Die Wirtschaft brummt zwar wieder. Dennoch sind die
harten Zeiten für die Gewerkschaften noch längst nicht vorbei. Nach 
wie vor leiden sie unter Problemen, die sie zu lange verdrängt und 
vor sich hergeschoben haben.
Ein Teil dieser Schwierigkeiten ergibt sich aus der nach wie vor 
hohen Arbeitslosigkeit. Sie lässt wenig Spielraum für eine 
Tarifpolitik, die ihren Erfolg an hohen Lohnabschlüssen bemisst. In 
den vergangenen Jahren waren die Gewerkschaften vor allem damit 
beschäftigt, den Stellenabbau zu begrenzen. Ein Erfolg war es oft 
schon, wenn ein Teil der Stellen, die auf der Kippe standen, gerettet
werden konnte. Die Kehrseite der Medaille: Wer Lohnverzicht statt 
Lohnerhöhung, längere statt kürzere Arbeitszeit vertreten muss, kann 
kaum mit Jubel und Zulauf rechnen. Kein Wunder also, dass die einst 
so machtvolle Gewerkschaftsbewegung viel Anziehungskraft verloren 
hat.
Besonders krass betroffen ist Verdi. Beim Wandel von der 
Industrie- zur Dienstleistungsgesellschaft hätte sie der große 
Profiteur unter den Gewerkschaften sein können. Stattdessen stellt 
sie heute traurig fest, dass sie im Einzelhandel, einem 
Dienstleistungsschwerpunkt, kaum noch streikfähig ist. Ein 
Armutszeugnis. Und kein Einzelfall: In manch anderem ihrer 
zahlreichen Organisationsbereiche sieht es kaum besser aus. Auch dem 
Stellenabbau im öffentlichen Dienst hat Verdi nur wenig 
entgegenzusetzen. Die Welle der Privatisierungen setzt ihr ebenfalls 
zu.
Die Verhältnisse, die Verdi in vielen Betrieben zu Recht beklagt,
hat sie zwar nicht selbst geschaffen. Dass die Gewerkschaft nicht die
Kraft aufbringt, sich erfolgreich gegen diese Entwicklungen zu 
stemmen, muss sie sich jedoch zum großen Teil zurechnen lassen. Seit 
Jahren lebt sie über ihre Verhältnisse.
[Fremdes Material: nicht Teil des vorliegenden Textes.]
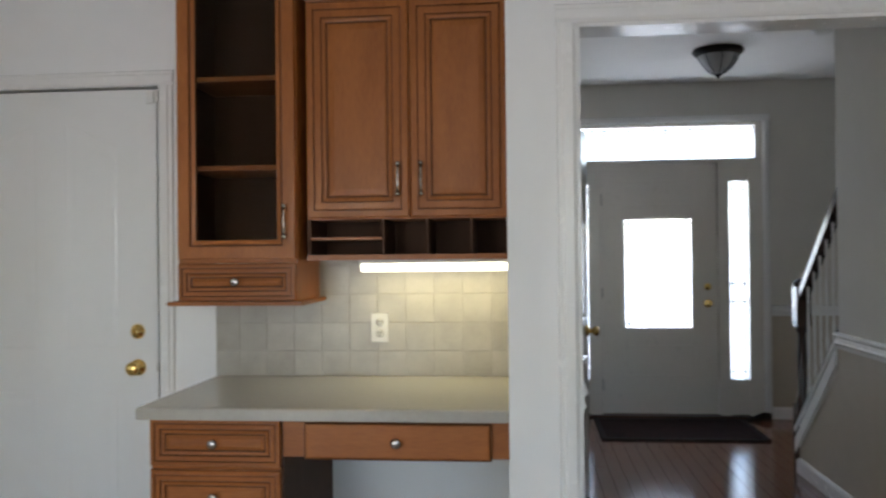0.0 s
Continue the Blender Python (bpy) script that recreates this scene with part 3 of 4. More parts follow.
def pull_bar(parent, x, y, z):
    bm = bmesh.new()
    tube(bm, [(x, y - 0.024, z + 0.05), (x, y - 0.028, z + 0.02), (x, y - 0.028, z - 0.02), (x, y - 0.024, z - 0.05)], 0.0052)
    for s in (1, -1):
        tube(bm, [(x, y, z + s * 0.046), (x, y - 0.024, z + s * 0.046)], 0.005)
        lathe(bm, [(0, -0.009), (0.008, -0.006), (0.010, 0), (0.008, 0.006), (0, 0.009)], (x, y - 0.024, z + s * 0.055), seg=12)
    part("handle", bm, PULL, parent, "antique pewter bar handle")


# drawer unit under the counter
fy = 2.765
base = thing("drawer_cabinet", pose(0, 0, 0), "honey maple four-drawer base cabinet with glazed grooves", "cabinet")
bm = B(-1.058, -0.632, fy + 0.021, YN - 0.003, 0.105, 0.848)
part("body", bm, CAB, base)
part("side_panel", B(-0.632, -0.622, fy + 0.021, YN - 0.003, 0.0, 0.848), CAB_RECESS, base, "dark brown side panel, kneehole shade in its colour")
part("toe_kick", B(-1.058, -0.632, fy + 0.085, fy + 0.10, 0.0, 0.105), CAB_RECESS, base)
part("side_foot", B(-1.062, -1.046, fy + 0.021, YN - 0.003, 0.0, 0.105), CAB, base)
for z0, z1 in ((0.695, 0.846), (0.518, 0.682), (0.343, 0.505), (0.108, 0.330)):
    dr = part("drawer", rings_panel(bmesh.new(), -1.055, -0.628, z0, z1, fy, DRAWER), (CAB_H, GLAZE), base)
    pull_knob(dr, -0.842, fy, (z0 + z1) / 2)

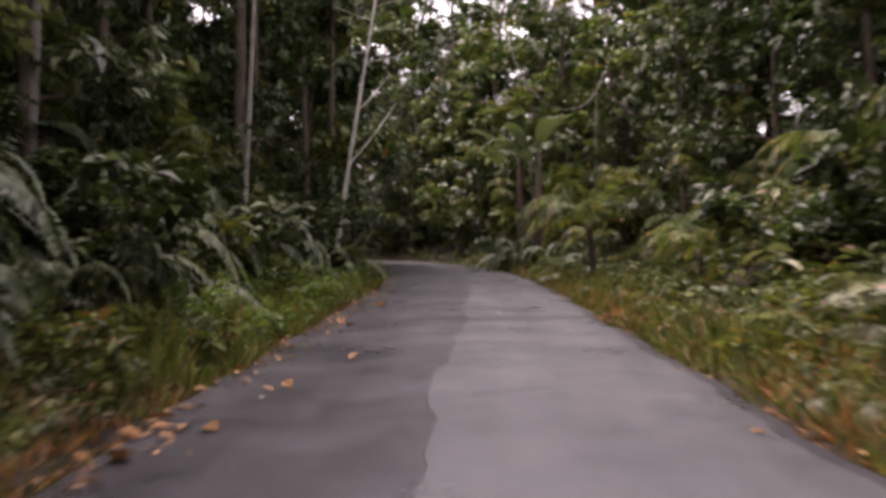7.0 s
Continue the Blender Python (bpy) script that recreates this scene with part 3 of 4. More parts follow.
# beyond the bend's crest a low broken skyline
belt(1, 30, 44, 20, 34, 1.8, ("broad", "fine"), 1.8, 2.9, 26, 1.25)
belt(1, 37, 46, 0.7, 1.1, 0.75, ("low",), 0.75, 1.0, 34)
belt(1, 27, 38, 0.8, 1.5, 0.8, ("low", "low", "fern"), 0.55, 0.95, 38)
belt(1, 26, 47, 1.5, 2.3, 0.8, ("fern", "fern", "palm", "low"), 0.6, 0.95, 39)
belt(1, 18, 28, 1.5, 2.6, 0.8, ("broad", "fern", "low", "fern"), 0.6, 0.9, 40)
belt(1, 5, 27, 0.8, 1.5, 0.75, ("low", "low", "fern", "low", "fern"), 0.6, 1.0, 35)
# inner side before the bend: dark, overhanging
belt(-1, 2, 9, 1.6, 2.4, 1.3, ("low", "fern"), 0.7, 1.0, 11)
# thickets behind the start stay out of view, kept there for shade
belt(-1, -9, 10.5, 3.0, 3.9, 1.25, ("thicket",), 0.85, 1.05, 12)
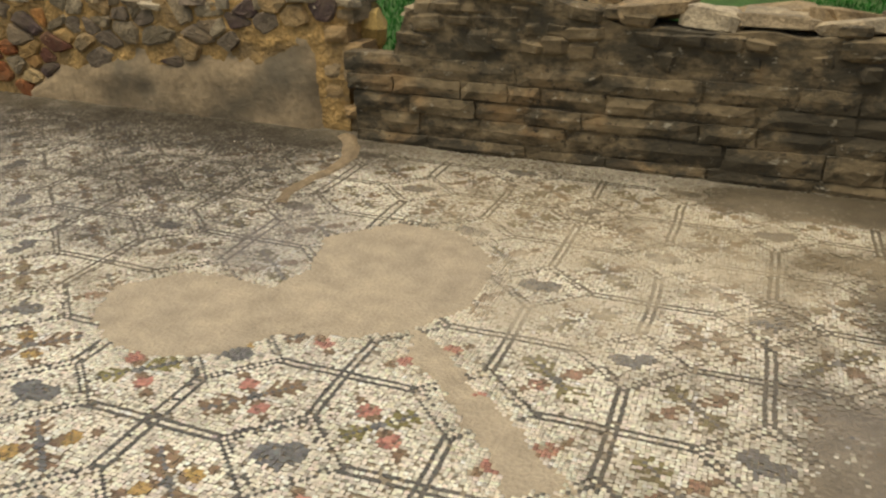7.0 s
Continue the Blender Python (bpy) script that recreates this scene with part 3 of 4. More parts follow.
DRIFT_AT = (-11.5, -10.57, -10.1, -9.62, -9.1, -8.2, -7.3, -6.9, -6.05, -4.8, -4.35, -3.5, -2.6, -1.9, -1.3)
DRIFT_BY = (0.30, 0.253, 0.21, 0.16, 0.08, 0.032, -0.01, 0.005, 0.025, 0.045, 0.047, 0.057, 0.04, 0.01, 0.0)
def pattern(x, y):
    """Colour class of each stone and the panel it belongs to, from the interlaced octagons."""
    kind = np.zeros(len(x), int)                      # 0 ground
    # the layers let the pattern drift as they worked westwards
    drift = step(-x, 7.3, 9.1)
    y = y + drift * (0.06 + 0.05 * (9.05 - y))
    x = x + np.interp(x, DRIFT_AT, DRIFT_BY)
    isle = (y < 2.9) & (x > 0.35) & (x < 1.5)     # this island has slipped a little
    u, v = (x - 0.11 * isle) / A, (y + 0.17 * isle - Y0) / A
    iu, iv = np.floor(u), np.floor(v)
    fu, fv = u - iu, v - iv
    odd = (iu + iv) % 2 == 1                          # lower left corner of the square is a diamond
    # nearest node and whether it is a diamond
    ru, rv = np.round(u), np.round(v)
    du, dv = u - ru, v - rv
    is_diamond = (ru + rv) % 2 == 1
    D = 0.45
    ring = np.abs(du) + np.abs(dv)
    inside = is_diamond & (ring < D)
    # straight double lines between diamonds
    on_x, on_y = np.abs(fv - np.round(fv)), np.abs(fu - np.round(fu))
    line = ((on_x > 0.022) & (on_x < 0.058)) | ((on_y > 0.022) & (on_y < 0.058))
    kind[line & ~inside] = 1
    # toothed edges of the diamonds
    along = np.floor((du - dv) * 30 / 1.0)
    saw = (along % 2 == 0)
    edge = is_diamond & (np.abs(ring - D) < 0.03)
    kind[edge] = 0
    kind[is_diamond & (ring > D - 0.085) & (ring < D - 0.035) & saw] = 1
    kind[is_diamond & (ring > D + 0.0) & (ring < D + 0.045)] = 1
    # two-lobed leaf in each diamond, lying across the passage
    across = x < -2.6
    p, q = np.where(across, dv, du), np.where(across, du, -dv)
    tilt = (hashed(ru, rv, 7) - 0.5) * 0.9
    p, q = p * np.cos(tilt) - q * np.sin(tilt), p * np.sin(tilt) + q * np.cos(tilt)
    size = 0.85 + 0.35 * hashed(ru, rv, 8)
    leaf = inside & ((np.hypot(p - 0.09, q) < 0.1 * size) | (np.hypot(p + 0.09, q) < 0.1 * size) | (np.hypot(p * 0.8, q - 0.06) < 0.07 * size) | ((np.abs(p) < 0.012) & (q > 0.05) & (q < 0.2)))
    kind[leaf] = 2
    petal = inside & ~leaf & (np.hypot(p - 0.02, q + 0.085) < 0.07) & (hashed(ru, rv, 9) > 0.45)
    kind[petal] = np.where(hashed(ru, rv, 11)[petal] > 0.5, 3, 5)
    # a white cross with two buds and two ferns in each long hexagon
    cu, cv = fu - 0.5, fv - 0.5
    a = np.where(odd, cu - cv, cu + cv) * 0.7071        # along the long axis
    b = np.where(odd, cu + cv, cu - cv) * 0.7071
    hexa = ~inside & ~line & ~(is_diamond & (ring < D + 0.075))
    turned = hashed(iu, iv, 12) > 0.5
    pb, qf = np.abs(np.where(turned, a, b)), np.abs(np.where(turned, b, a))
    long_b, long_f = np.where(turned, 1.2, 1.0), np.where(turned, 0.85, 1.15)
    fern = (qf > 0.05) & (qf < 0.33 * long_f) & (pb < np.clip(0.135 - 0.25 * np.abs(qf - 0.15 * long_f), 0, 1)) & (((qf - pb * 0.75) * 10.5) % 1 < 0.62)
    stem = (qf > 0.03) & (qf < 0.35 * long_f) & (pb < 0.017)
    bud = np.hypot(pb - 0.16 * long_b, qf) < 0.078
    root = (pb > 0.05) & (pb < 0.11 * long_b) & (qf < 0.06 * (pb / 0.11))
    tip = (pb > 0.25 * long_b) & (pb < 0.33 * long_b) & (qf < 0.045)
    cross = (np.minimum(np.abs(cu), np.abs(cv)) < 0.021) & (np.maximum(np.abs(cu), np.abs(cv)) < 0.21)
    which = hashed(iu, iv, 13)
    kind[hexa & fern] = np.where(which < 0.6, 4, 7)[hexa & fern]
    kind[hexa & stem] = 2
    kind[hexa & bud] = np.where(which > 0.85, 5, 3)[hexa & bud]
    kind[hexa & (root | tip)] = 7
    kind[hexa & cross] = 6
    kind[hexa & (np.hypot(a, b) < 0.045)] = 2
    return kind, inside, ru.astype(int), rv.astype(int), iu.astype(int), iv.astype(int), leaf

kind, inside, ru, rv, iu, iv, leaf = pattern(TX + rng.normal(0, S * 0.09, len(TX)), TY + rng.normal(0, S * 0.09, len(TX)))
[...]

Ihre Organisation ist zu groß
und zu teuer. Die vielen Bezirks- und Bereichsvorstände konkurrieren 
miteinander und blockieren sich nicht selten. Konzepte, den 
Mitgliederschwund zu bremsen, tragen bisher kaum Früchte. Eine 
schlagkräftige Organisation sieht anders aus.
Verdis Schwäche trifft auch die Beschäftigten im Einzelhandel, 
die sich vernünftige Arbeitsbedingungen und Löhne wünschen. Den 
meisten dürfte klar sein, dass die Bäume in ihrer Branche nicht in 
den Himmel wachsen. Und die Arbeitgeber? Sie sollten nicht übersehen:
Viele Kunden erwarten qualifizierte Beratung. Sie hat ihren Preis. 
Leider hat der Kunde heute schon oft den Eindruck, dass sein Kaufhaus
immer mehr einem Selbstbedienungsladen gleicht.